SHORT EXERCISE: Repeat the material exactly as it appears.

DATASET CONTENT:

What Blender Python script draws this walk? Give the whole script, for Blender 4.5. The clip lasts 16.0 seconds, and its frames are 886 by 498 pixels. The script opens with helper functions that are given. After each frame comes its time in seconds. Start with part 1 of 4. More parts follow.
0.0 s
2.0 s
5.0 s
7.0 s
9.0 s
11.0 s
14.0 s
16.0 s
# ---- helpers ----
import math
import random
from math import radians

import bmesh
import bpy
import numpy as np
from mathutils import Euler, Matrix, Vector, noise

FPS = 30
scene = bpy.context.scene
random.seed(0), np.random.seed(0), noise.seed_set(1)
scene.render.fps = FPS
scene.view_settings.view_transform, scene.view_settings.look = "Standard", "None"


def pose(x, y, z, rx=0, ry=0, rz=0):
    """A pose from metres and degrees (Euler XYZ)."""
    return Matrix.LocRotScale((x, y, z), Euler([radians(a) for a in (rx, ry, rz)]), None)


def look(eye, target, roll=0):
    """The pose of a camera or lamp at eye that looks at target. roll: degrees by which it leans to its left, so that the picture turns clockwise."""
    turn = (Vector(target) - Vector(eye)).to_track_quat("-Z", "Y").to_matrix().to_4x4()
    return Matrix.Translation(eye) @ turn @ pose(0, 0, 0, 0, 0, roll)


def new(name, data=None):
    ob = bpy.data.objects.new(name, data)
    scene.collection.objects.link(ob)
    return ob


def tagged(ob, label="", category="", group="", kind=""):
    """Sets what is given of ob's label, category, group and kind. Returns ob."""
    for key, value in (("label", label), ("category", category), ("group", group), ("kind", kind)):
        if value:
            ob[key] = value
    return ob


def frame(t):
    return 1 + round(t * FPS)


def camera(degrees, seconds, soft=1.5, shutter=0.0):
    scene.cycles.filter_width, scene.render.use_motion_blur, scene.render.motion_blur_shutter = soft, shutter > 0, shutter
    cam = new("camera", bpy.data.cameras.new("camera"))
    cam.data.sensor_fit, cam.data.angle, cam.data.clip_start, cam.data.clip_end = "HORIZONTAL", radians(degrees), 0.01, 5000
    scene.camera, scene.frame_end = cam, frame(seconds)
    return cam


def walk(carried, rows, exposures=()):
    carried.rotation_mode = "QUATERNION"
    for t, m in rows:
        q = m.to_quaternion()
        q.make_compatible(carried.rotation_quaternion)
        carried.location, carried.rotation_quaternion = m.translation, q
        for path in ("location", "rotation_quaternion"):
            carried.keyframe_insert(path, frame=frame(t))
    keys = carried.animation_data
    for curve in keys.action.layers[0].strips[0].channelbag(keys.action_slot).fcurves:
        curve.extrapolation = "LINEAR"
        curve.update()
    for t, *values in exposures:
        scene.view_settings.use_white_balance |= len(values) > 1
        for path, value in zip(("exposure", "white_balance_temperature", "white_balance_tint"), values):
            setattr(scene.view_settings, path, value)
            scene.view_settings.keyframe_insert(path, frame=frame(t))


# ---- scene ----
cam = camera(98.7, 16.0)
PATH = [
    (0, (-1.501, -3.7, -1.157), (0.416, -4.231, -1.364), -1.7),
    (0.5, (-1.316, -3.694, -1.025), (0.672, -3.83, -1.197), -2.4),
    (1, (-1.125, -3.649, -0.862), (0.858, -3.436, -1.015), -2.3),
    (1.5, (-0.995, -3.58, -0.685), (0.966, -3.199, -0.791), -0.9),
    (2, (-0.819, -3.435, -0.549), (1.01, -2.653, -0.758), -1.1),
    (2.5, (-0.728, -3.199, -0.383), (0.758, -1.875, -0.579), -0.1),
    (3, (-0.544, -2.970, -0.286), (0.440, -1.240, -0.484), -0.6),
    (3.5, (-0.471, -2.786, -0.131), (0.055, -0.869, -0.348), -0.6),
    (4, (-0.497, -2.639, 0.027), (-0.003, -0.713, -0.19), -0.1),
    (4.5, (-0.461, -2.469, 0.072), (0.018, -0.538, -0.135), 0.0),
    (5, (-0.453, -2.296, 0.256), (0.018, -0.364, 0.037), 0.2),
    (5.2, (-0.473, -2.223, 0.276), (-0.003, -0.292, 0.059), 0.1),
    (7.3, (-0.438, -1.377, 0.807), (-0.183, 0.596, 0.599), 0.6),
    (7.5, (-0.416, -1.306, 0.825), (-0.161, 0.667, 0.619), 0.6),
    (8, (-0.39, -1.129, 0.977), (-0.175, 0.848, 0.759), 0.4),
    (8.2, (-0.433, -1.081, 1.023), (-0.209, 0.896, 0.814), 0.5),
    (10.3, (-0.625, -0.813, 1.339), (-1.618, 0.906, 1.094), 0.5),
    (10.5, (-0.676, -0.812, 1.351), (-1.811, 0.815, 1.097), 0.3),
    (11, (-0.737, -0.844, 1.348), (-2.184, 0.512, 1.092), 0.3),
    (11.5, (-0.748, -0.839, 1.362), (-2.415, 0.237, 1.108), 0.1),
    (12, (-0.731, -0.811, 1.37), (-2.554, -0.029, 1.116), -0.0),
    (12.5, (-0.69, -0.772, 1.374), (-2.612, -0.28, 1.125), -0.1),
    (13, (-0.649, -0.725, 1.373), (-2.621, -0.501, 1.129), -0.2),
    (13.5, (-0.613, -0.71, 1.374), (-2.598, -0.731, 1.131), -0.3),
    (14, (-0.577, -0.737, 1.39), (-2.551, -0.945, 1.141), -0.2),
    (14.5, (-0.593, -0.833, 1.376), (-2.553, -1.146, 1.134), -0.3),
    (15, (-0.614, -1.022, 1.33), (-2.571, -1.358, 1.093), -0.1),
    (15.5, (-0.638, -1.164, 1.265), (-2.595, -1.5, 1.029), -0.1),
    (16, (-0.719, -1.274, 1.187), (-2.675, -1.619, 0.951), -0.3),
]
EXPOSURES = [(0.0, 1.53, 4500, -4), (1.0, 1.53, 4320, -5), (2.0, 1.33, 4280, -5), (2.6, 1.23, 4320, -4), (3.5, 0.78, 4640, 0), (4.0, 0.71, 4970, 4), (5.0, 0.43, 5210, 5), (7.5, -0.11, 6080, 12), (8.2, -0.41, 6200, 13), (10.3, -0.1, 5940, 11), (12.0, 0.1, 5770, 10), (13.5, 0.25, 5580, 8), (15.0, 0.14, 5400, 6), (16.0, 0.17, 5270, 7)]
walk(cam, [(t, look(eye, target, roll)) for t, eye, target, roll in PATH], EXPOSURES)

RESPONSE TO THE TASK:
What Blender Python script draws this walk? Give the whole script, for Blender 4.5. The clip lasts 16.0 seconds, and its frames are 886 by 498 pixels. The script opens with helper functions that are given. After each frame comes its time in seconds. Start with part 1 of 4. More parts follow.
0.0 s
2.0 s
5.0 s
7.0 s
9.0 s
11.0 s
14.0 s
16.0 s
# ---- helpers ----
import math
import random
from math import radians

import bmesh
import bpy
import numpy as np
from mathutils import Euler, Matrix, Vector, noise

FPS = 30
scene = bpy.context.scene
random.seed(0), np.random.seed(0), noise.seed_set(1)
scene.render.fps = FPS
scene.view_settings.view_transform, scene.view_settings.look = "Standard", "None"


def pose(x, y, z, rx=0, ry=0, rz=0):
    """A pose from metres and degrees (Euler XYZ)."""
    return Matrix.LocRotScale((x, y, z), Euler([radians(a) for a in (rx, ry, rz)]), None)


def look(eye, target, roll=0):
    """The pose of a camera or lamp at eye that looks at target. roll: degrees by which it leans to its left, so that the picture turns clockwise."""
    turn = (Vector(target) - Vector(eye)).to_track_quat("-Z", "Y").to_matrix().to_4x4()
    return Matrix.Translation(eye) @ turn @ pose(0, 0, 0, 0, 0, roll)


def new(name, data=None):
    ob = bpy.data.objects.new(name, data)
    scene.collection.objects.link(ob)
    return ob


def tagged(ob, label="", category="", group="", kind=""):
    """Sets what is given of ob's label, category, group and kind. Returns ob."""
    for key, value in (("label", label), ("category", category), ("group", group), ("kind", kind)):
        if value:
            ob[key] = value
    return ob


def frame(t):
    return 1 + round(t * FPS)


def camera(degrees, seconds, soft=1.5, shutter=0.0):
    scene.cycles.filter_width, scene.render.use_motion_blur, scene.render.motion_blur_shutter = soft, shutter > 0, shutter
    cam = new("camera", bpy.data.cameras.new("camera"))
    cam.data.sensor_fit, cam.data.angle, cam.data.clip_start, cam.data.clip_end = "HORIZONTAL", radians(degrees), 0.01, 5000
    scene.camera, scene.frame_end = cam, frame(seconds)
    return cam


def walk(carried, rows, exposures=()):
    carried.rotation_mode = "QUATERNION"
    for t, m in rows:
        q = m.to_quaternion()
        q.make_compatible(carried.rotation_quaternion)
        carried.location, carried.rotation_quaternion = m.translation, q
        for path in ("location", "rotation_quaternion"):
            carried.keyframe_insert(path, frame=frame(t))
    keys = carried.animation_data
    for curve in keys.action.layers[0].strips[0].channelbag(keys.action_slot).fcurves:
        curve.extrapolation = "LINEAR"
        curve.update()
    for t, *values in exposures:
        scene.view_settings.use_white_balance |= len(values) > 1
        for path, value in zip(("exposure", "white_balance_temperature", "white_balance_tint"), values):
            setattr(scene.view_settings, path, value)
            scene.view_settings.keyframe_insert(path, frame=frame(t))


# ---- scene ----
cam = camera(98.7, 16.0)
PATH = [
    (0, (-1.501, -3.7, -1.157), (0.416, -4.231, -1.364), -1.7),
    (0.5, (-1.316, -3.694, -1.025), (0.672, -3.83, -1.197), -2.4),
    (1, (-1.125, -3.649, -0.862), (0.858, -3.436, -1.015), -2.3),
    (1.5, (-0.995, -3.58, -0.685), (0.966, -3.199, -0.791), -0.9),
    (2, (-0.819, -3.435, -0.549), (1.01, -2.653, -0.758), -1.1),
    (2.5, (-0.728, -3.199, -0.383), (0.758, -1.875, -0.579), -0.1),
    (3, (-0.544, -2.970, -0.286), (0.440, -1.240, -0.484), -0.6),
    (3.5, (-0.471, -2.786, -0.131), (0.055, -0.869, -0.348), -0.6),
    (4, (-0.497, -2.639, 0.027), (-0.003, -0.713, -0.19), -0.1),
    (4.5, (-0.461, -2.469, 0.072), (0.018, -0.538, -0.135), 0.0),
    (5, (-0.453, -2.296, 0.256), (0.018, -0.364, 0.037), 0.2),
    (5.2, (-0.473, -2.223, 0.276), (-0.003, -0.292, 0.059), 0.1),
    (7.3, (-0.438, -1.377, 0.807), (-0.183, 0.596, 0.599), 0.6),
    (7.5, (-0.416, -1.306, 0.825), (-0.161, 0.667, 0.619), 0.6),
    (8, (-0.39, -1.129, 0.977), (-0.175, 0.848, 0.759), 0.4),
    (8.2, (-0.433, -1.081, 1.023), (-0.209, 0.896, 0.814), 0.5),
    (10.3, (-0.625, -0.813, 1.339), (-1.618, 0.906, 1.094), 0.5),
    (10.5, (-0.676, -0.812, 1.351), (-1.811, 0.815, 1.097), 0.3),
    (11, (-0.737, -0.844, 1.348), (-2.184, 0.512, 1.092), 0.3),
    (11.5, (-0.748, -0.839, 1.362), (-2.415, 0.237, 1.108), 0.1),
    (12, (-0.731, -0.811, 1.37), (-2.554, -0.029, 1.116), -0.0),
    (12.5, (-0.69, -0.772, 1.374), (-2.612, -0.28, 1.125), -0.1),
    (13, (-0.649, -0.725, 1.373), (-2.621, -0.501, 1.129), -0.2),
    (13.5, (-0.613, -0.71, 1.374), (-2.598, -0.731, 1.131), -0.3),
    (14, (-0.577, -0.737, 1.39), (-2.551, -0.945, 1.141), -0.2),
    (14.5, (-0.593, -0.833, 1.376), (-2.553, -1.146, 1.134), -0.3),
    (15, (-0.614, -1.022, 1.33), (-2.571, -1.358, 1.093), -0.1),
    (15.5, (-0.638, -1.164, 1.265), (-2.595, -1.5, 1.029), -0.1),
    (16, (-0.719, -1.274, 1.187), (-2.675, -1.619, 0.951), -0.3),
]
EXPOSURES = [(0.0, 1.53, 4500, -4), (1.0, 1.53, 4320, -5), (2.0, 1.33, 4280, -5), (2.6, 1.23, 4320, -4), (3.5, 0.78, 4640, 0), (4.0, 0.71, 4970, 4), (5.0, 0.43, 5210, 5), (7.5, -0.11, 6080, 12), (8.2, -0.41, 6200, 13), (10.3, -0.1, 5940, 11), (12.0, 0.1, 5770, 10), (13.5, 0.25, 5580, 8), (15.0, 0.14, 5400, 6), (16.0, 0.17, 5270, 7)]
walk(cam, [(t, look(eye, target, roll)) for t, eye, target, roll in PATH], EXPOSURES)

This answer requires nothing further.